··· LISTED RECORDS ···
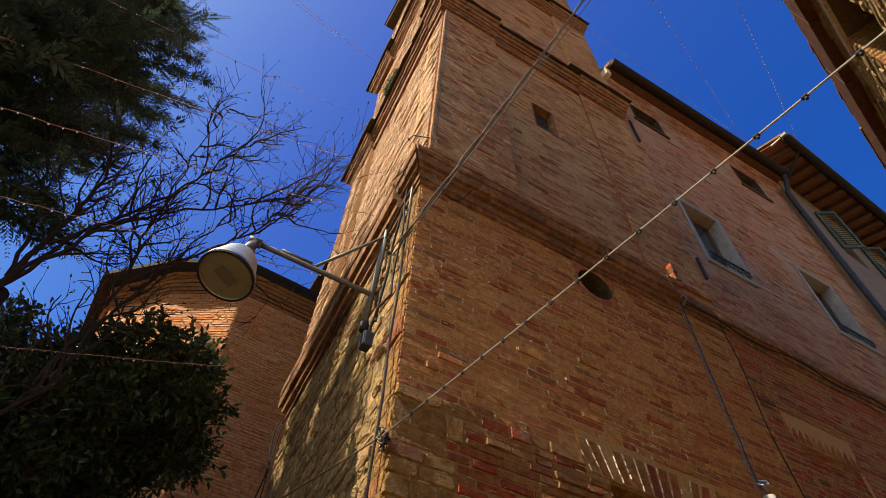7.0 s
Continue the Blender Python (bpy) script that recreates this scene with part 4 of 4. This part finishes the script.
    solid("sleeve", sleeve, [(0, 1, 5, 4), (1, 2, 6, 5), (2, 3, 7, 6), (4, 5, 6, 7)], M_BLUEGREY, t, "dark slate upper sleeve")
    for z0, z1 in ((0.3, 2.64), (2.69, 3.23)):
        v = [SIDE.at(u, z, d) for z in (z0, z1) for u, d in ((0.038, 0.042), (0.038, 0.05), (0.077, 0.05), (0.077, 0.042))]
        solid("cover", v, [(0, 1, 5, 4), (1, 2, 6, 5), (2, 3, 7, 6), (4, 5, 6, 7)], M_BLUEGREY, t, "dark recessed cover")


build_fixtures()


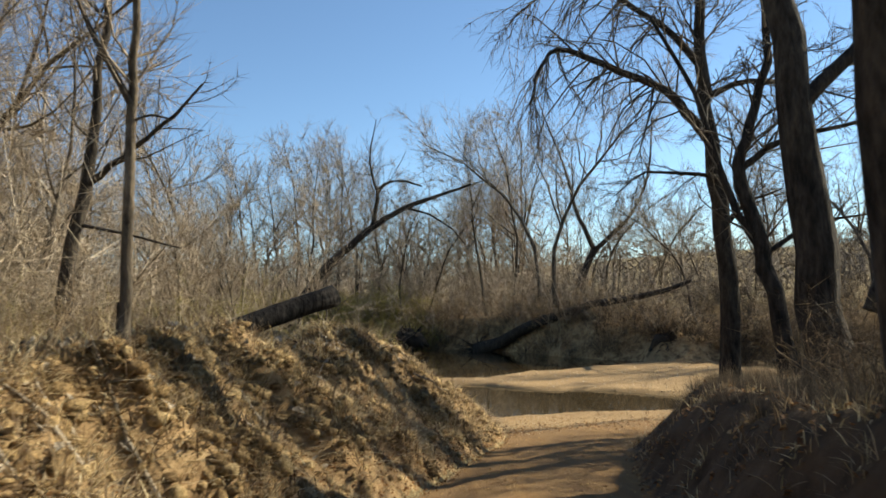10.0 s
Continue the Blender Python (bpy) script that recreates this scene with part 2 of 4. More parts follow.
···
WHAT IS NEEDED:
The records above are to be quoted exactly, with all pictures left out.

EXPECTED OUTPUT:
7.0 s
Continue the Blender Python (bpy) script that recreates this scene with part 4 of 4. This part finishes the script.
    solid("sleeve", sleeve, [(0, 1, 5, 4), (1, 2, 6, 5), (2, 3, 7, 6), (4, 5, 6, 7)], M_BLUEGREY, t, "dark slate upper sleeve")
    for z0, z1 in ((0.3, 2.64), (2.69, 3.23)):
        v = [SIDE.at(u, z, d) for z in (z0, z1) for u, d in ((0.038, 0.042), (0.038, 0.05), (0.077, 0.05), (0.077, 0.042))]
        solid("cover", v, [(0, 1, 5, 4), (1, 2, 6, 5), (2, 3, 7, 6), (4, 5, 6, 7)], M_BLUEGREY, t, "dark recessed cover")


build_fixtures()


10.0 s
Continue the Blender Python (bpy) script that recreates this scene with part 2 of 4. More parts follow.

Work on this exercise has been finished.